Há já algum tempo que os investigadores em computação quântica tentam ligar fontes de luz de fotões e nós de processamento que armazenam dados quânticos, sem grande sucesso.

“Isto inclui-nos a nós, que já tentámos esta experiência duas vezes com diferentes dispositivos de memória e de pontos quânticos, há mais de cinco anos, o que mostra como é difícil”, afirma Patrick Ledingham, físico quântico experimental da Universidade de Southampton e co-autor do estudo, num comunicado publicado no site do ICL.

Parte do problema reside no facto de os pontos quânticos emissores de fotões e os nós de “memória” atómica utilizados até agora estarem sintonizados em comprimentos de onda diferentes, sendo as suas larguras de banda incompatíveis entre si.

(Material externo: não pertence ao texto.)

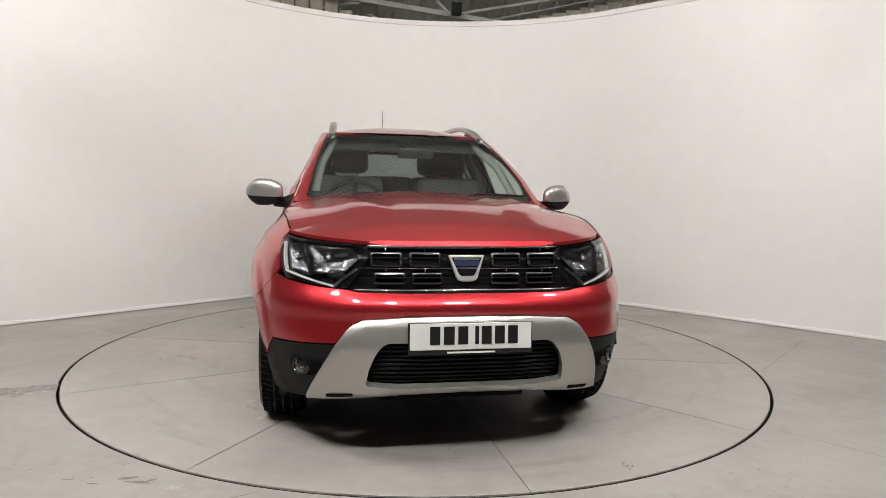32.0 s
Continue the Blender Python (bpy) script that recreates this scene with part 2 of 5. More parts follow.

Em 2020, uma equipa de investigadores da Academia de Ciências da China tentou arrefecer átomos de rubídio para os atrair para o mesmo estado emaranhado dos fotões, mas esses fotões tinham então de ser convertidos para uma frequência adequada para serem transmitidos por fibras óticas – o que pode criar ruído, desestabilizando o sistema.

O sistema de memória concebido por Sarah Thomas e colegas tem uma largura de banda suficiente para interagir com os comprimentos de onda emitidos pelo ponto quântico — e um ruído suficientemente baixo para não perturbar os fotões emaranhados.

Embora a proeza seja significativa, os investigadores ainda estão a trabalhar para melhorar o seu protótipo — que representa para já apenas uma esperança de um dia podermos ver este tipo de tecnologia, ou algo semelhante, a cobrir o mundo numa teia de redes quânticas delicadas mas estáveis.

Este foi um pequeno passo para a física, mas um passo de gigante em direção à  internet quântica.